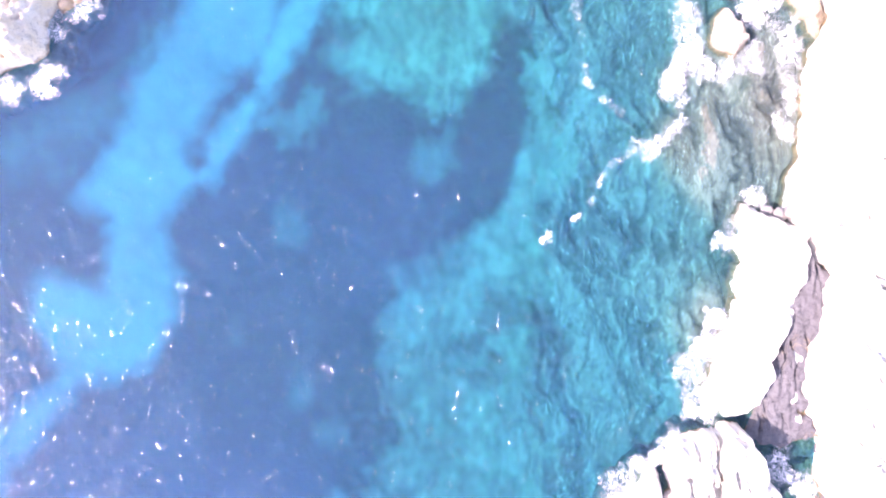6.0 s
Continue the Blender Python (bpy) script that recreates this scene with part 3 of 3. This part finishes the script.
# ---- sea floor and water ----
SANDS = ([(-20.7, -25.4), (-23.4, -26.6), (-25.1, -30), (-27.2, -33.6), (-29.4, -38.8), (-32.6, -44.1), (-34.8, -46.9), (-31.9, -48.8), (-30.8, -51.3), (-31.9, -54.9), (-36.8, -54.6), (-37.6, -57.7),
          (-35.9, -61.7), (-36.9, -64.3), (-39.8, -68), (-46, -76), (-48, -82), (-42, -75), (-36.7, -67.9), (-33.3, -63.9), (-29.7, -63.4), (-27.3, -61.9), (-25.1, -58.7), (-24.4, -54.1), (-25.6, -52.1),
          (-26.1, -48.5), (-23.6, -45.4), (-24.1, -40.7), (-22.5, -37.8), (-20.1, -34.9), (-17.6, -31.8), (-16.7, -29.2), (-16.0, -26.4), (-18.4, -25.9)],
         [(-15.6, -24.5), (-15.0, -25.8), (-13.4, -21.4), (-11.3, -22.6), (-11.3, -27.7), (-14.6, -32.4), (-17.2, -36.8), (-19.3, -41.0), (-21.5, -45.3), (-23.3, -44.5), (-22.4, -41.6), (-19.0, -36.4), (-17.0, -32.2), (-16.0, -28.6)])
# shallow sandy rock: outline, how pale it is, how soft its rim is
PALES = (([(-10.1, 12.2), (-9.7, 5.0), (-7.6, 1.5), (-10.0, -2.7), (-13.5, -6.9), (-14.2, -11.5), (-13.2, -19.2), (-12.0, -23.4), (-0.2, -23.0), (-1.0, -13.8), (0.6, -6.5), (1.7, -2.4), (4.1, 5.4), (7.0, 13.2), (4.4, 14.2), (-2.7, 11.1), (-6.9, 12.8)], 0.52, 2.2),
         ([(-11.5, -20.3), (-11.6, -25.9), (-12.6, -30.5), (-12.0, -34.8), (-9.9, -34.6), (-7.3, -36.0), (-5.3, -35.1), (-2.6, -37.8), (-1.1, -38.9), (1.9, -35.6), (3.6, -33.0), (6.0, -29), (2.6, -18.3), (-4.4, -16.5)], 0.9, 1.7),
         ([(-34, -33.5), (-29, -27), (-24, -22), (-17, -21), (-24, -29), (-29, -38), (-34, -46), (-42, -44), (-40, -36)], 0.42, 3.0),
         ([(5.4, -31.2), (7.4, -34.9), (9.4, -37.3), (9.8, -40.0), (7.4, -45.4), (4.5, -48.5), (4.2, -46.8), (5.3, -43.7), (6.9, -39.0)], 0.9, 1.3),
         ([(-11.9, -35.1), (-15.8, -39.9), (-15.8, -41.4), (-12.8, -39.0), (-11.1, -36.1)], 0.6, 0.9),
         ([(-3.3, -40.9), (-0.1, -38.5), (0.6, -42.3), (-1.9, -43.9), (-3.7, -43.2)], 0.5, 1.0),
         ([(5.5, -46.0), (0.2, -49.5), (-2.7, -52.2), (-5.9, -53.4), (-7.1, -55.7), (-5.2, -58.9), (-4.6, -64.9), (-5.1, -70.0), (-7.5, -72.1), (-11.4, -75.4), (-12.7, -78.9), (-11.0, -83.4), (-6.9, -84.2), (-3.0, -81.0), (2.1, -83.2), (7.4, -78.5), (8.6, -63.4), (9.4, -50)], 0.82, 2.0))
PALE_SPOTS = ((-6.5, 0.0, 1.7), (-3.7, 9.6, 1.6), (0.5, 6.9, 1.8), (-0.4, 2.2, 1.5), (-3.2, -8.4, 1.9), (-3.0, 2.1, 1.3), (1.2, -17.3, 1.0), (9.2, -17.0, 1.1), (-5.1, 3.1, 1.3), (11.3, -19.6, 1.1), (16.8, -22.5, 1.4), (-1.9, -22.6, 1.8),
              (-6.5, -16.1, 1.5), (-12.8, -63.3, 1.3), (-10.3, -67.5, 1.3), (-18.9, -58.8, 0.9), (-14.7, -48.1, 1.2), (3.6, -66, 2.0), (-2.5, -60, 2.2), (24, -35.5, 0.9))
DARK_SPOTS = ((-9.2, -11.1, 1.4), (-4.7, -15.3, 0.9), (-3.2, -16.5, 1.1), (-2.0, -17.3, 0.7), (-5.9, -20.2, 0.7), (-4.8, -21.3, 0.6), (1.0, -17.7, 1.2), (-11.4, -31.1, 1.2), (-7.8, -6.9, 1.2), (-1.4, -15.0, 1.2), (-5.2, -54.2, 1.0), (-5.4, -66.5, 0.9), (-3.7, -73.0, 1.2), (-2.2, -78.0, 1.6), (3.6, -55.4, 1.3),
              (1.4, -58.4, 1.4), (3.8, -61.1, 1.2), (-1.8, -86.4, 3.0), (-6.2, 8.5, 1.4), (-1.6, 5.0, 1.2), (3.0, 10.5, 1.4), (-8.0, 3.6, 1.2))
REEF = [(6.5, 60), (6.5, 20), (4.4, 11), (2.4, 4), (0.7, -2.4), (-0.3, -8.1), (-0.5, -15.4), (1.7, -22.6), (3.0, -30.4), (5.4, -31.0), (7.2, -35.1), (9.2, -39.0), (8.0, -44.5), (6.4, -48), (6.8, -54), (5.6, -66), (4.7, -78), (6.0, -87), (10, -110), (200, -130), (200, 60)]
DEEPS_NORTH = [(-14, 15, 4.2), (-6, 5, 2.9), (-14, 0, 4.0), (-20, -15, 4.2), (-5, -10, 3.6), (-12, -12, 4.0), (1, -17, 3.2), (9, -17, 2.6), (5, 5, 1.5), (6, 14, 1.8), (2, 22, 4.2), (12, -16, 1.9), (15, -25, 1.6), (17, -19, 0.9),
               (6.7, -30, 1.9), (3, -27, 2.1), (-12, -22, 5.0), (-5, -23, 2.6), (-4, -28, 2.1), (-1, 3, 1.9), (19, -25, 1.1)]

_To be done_
Retype each line of the listing above word for word. Exclude the pictures.

_Exercise result_
6.0 s
Continue the Blender Python (bpy) script that recreates this scene with part 3 of 3. This part finishes the script.
# ---- sea floor and water ----
SANDS = ([(-20.7, -25.4), (-23.4, -26.6), (-25.1, -30), (-27.2, -33.6), (-29.4, -38.8), (-32.6, -44.1), (-34.8, -46.9), (-31.9, -48.8), (-30.8, -51.3), (-31.9, -54.9), (-36.8, -54.6), (-37.6, -57.7),
          (-35.9, -61.7), (-36.9, -64.3), (-39.8, -68), (-46, -76), (-48, -82), (-42, -75), (-36.7, -67.9), (-33.3, -63.9), (-29.7, -63.4), (-27.3, -61.9), (-25.1, -58.7), (-24.4, -54.1), (-25.6, -52.1),
          (-26.1, -48.5), (-23.6, -45.4), (-24.1, -40.7), (-22.5, -37.8), (-20.1, -34.9), (-17.6, -31.8), (-16.7, -29.2), (-16.0, -26.4), (-18.4, -25.9)],
         [(-15.6, -24.5), (-15.0, -25.8), (-13.4, -21.4), (-11.3, -22.6), (-11.3, -27.7), (-14.6, -32.4), (-17.2, -36.8), (-19.3, -41.0), (-21.5, -45.3), (-23.3, -44.5), (-22.4, -41.6), (-19.0, -36.4), (-17.0, -32.2), (-16.0, -28.6)])
# shallow sandy rock: outline, how pale it is, how soft its rim is
PALES = (([(-10.1, 12.2), (-9.7, 5.0), (-7.6, 1.5), (-10.0, -2.7), (-13.5, -6.9), (-14.2, -11.5), (-13.2, -19.2), (-12.0, -23.4), (-0.2, -23.0), (-1.0, -13.8), (0.6, -6.5), (1.7, -2.4), (4.1, 5.4), (7.0, 13.2), (4.4, 14.2), (-2.7, 11.1), (-6.9, 12.8)], 0.52, 2.2),
         ([(-11.5, -20.3), (-11.6, -25.9), (-12.6, -30.5), (-12.0, -34.8), (-9.9, -34.6), (-7.3, -36.0), (-5.3, -35.1), (-2.6, -37.8), (-1.1, -38.9), (1.9, -35.6), (3.6, -33.0), (6.0, -29), (2.6, -18.3), (-4.4, -16.5)], 0.9, 1.7),
         ([(-34, -33.5), (-29, -27), (-24, -22), (-17, -21), (-24, -29), (-29, -38), (-34, -46), (-42, -44), (-40, -36)], 0.42, 3.0),
         ([(5.4, -31.2), (7.4, -34.9), (9.4, -37.3), (9.8, -40.0), (7.4, -45.4), (4.5, -48.5), (4.2, -46.8), (5.3, -43.7), (6.9, -39.0)], 0.9, 1.3),
         ([(-11.9, -35.1), (-15.8, -39.9), (-15.8, -41.4), (-12.8, -39.0), (-11.1, -36.1)], 0.6, 0.9),
         ([(-3.3, -40.9), (-0.1, -38.5), (0.6, -42.3), (-1.9, -43.9), (-3.7, -43.2)], 0.5, 1.0),
         ([(5.5, -46.0), (0.2, -49.5), (-2.7, -52.2), (-5.9, -53.4), (-7.1, -55.7), (-5.2, -58.9), (-4.6, -64.9), (-5.1, -70.0), (-7.5, -72.1), (-11.4, -75.4), (-12.7, -78.9), (-11.0, -83.4), (-6.9, -84.2), (-3.0, -81.0), (2.1, -83.2), (7.4, -78.5), (8.6, -63.4), (9.4, -50)], 0.82, 2.0))
PALE_SPOTS = ((-6.5, 0.0, 1.7), (-3.7, 9.6, 1.6), (0.5, 6.9, 1.8), (-0.4, 2.2, 1.5), (-3.2, -8.4, 1.9), (-3.0, 2.1, 1.3), (1.2, -17.3, 1.0), (9.2, -17.0, 1.1), (-5.1, 3.1, 1.3), (11.3, -19.6, 1.1), (16.8, -22.5, 1.4), (-1.9, -22.6, 1.8),
              (-6.5, -16.1, 1.5), (-12.8, -63.3, 1.3), (-10.3, -67.5, 1.3), (-18.9, -58.8, 0.9), (-14.7, -48.1, 1.2), (3.6, -66, 2.0), (-2.5, -60, 2.2), (24, -35.5, 0.9))
DARK_SPOTS = ((-9.2, -11.1, 1.4), (-4.7, -15.3, 0.9), (-3.2, -16.5, 1.1), (-2.0, -17.3, 0.7), (-5.9, -20.2, 0.7), (-4.8, -21.3, 0.6), (1.0, -17.7, 1.2), (-11.4, -31.1, 1.2), (-7.8, -6.9, 1.2), (-1.4, -15.0, 1.2), (-5.2, -54.2, 1.0), (-5.4, -66.5, 0.9), (-3.7, -73.0, 1.2), (-2.2, -78.0, 1.6), (3.6, -55.4, 1.3),
              (1.4, -58.4, 1.4), (3.8, -61.1, 1.2), (-1.8, -86.4, 3.0), (-6.2, 8.5, 1.4), (-1.6, 5.0, 1.2), (3.0, 10.5, 1.4), (-8.0, 3.6, 1.2))
REEF = [(6.5, 60), (6.5, 20), (4.4, 11), (2.4, 4), (0.7, -2.4), (-0.3, -8.1), (-0.5, -15.4), (1.7, -22.6), (3.0, -30.4), (5.4, -31.0), (7.2, -35.1), (9.2, -39.0), (8.0, -44.5), (6.4, -48), (6.8, -54), (5.6, -66), (4.7, -78), (6.0, -87), (10, -110), (200, -130), (200, 60)]
DEEPS_NORTH = [(-14, 15, 4.2), (-6, 5, 2.9), (-14, 0, 4.0), (-20, -15, 4.2), (-5, -10, 3.6), (-12, -12, 4.0), (1, -17, 3.2), (9, -17, 2.6), (5, 5, 1.5), (6, 14, 1.8), (2, 22, 4.2), (12, -16, 1.9), (15, -25, 1.6), (17, -19, 0.9),
               (6.7, -30, 1.9), (3, -27, 2.1), (-12, -22, 5.0), (-5, -23, 2.6), (-4, -28, 2.1), (-1, 3, 1.9), (19, -25, 1.1)]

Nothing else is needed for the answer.